TASK PROMPT: Check each line of the data below for the word "with", then extract the ones that have it.

DATASET EXCERPT:
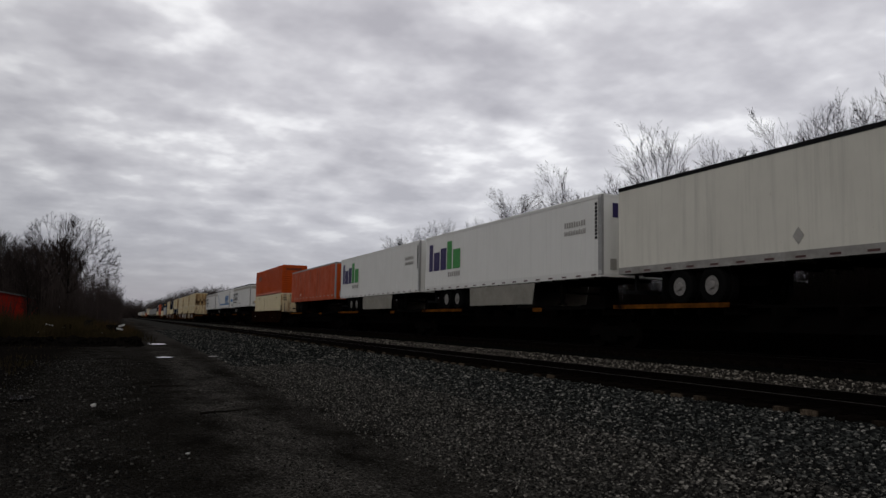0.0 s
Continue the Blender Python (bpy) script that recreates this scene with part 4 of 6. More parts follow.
def purple_green_trailer(seed, grimy=False):
    c = trailer(WHITE, "white", "white semi-trailer with purple and green lettering", 16.15, -1, trim=WHITE)
    y = 7.5
    decal(c, [rect(y, y - 0.5, 1.0, 2.4), rect(y - 0.62, y - 1.4, 1.0, 1.95), rect(y - 1.52, y - 2.25, 1.0, 2.1)], INK_PURPLE, "logo")
    decal(c, [rect(y - 2.35, y - 2.95, 1.0, 2.4), rect(y - 3.1, y - 3.95, 1.0, 1.95)], INK_GREEN, "logo")
    decal(c, bars(5.0, 0.62, 1.5, 0.24, 6, 0.3, seed=seed), INK_GREY, "logo_line")
    decal(c, bars(-5.75, 1.86, 1.4, 0.2, 9, 0.4, seed=seed + 1) + bars(-5.75, 1.58, 1.4, 0.17, 13, 0.4, seed=seed + 2), INK_GREY, "address_line")
    decal(c, [rect(-7.82, -7.68, z, z + 0.1) for z in np.arange(1.3, 2.55, 0.13)], INK_BLACK, "number_stencil")
    end_decal(c, [rect(-0.85, -0.62, 2.05, 2.55), rect(-0.52, -0.25, 2.05, 2.35), rect(-0.16, 0.12, 2.05, 2.45)], INK_PURPLE, -8.077, "logo")
    end_decal(c, [rect(0.2, 0.5, 2.05, 2.5), rect(0.58, 0.86, 2.05, 2.35)], INK_GREEN, -8.077, "logo")
    return c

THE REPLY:
Continue the Blender Python (bpy) script that recreates this scene with part 4 of 6. More parts follow.
    c = trailer(WHITE, "white", "white semi-trailer with purple and green lettering", 16.15, -1, trim=WHITE)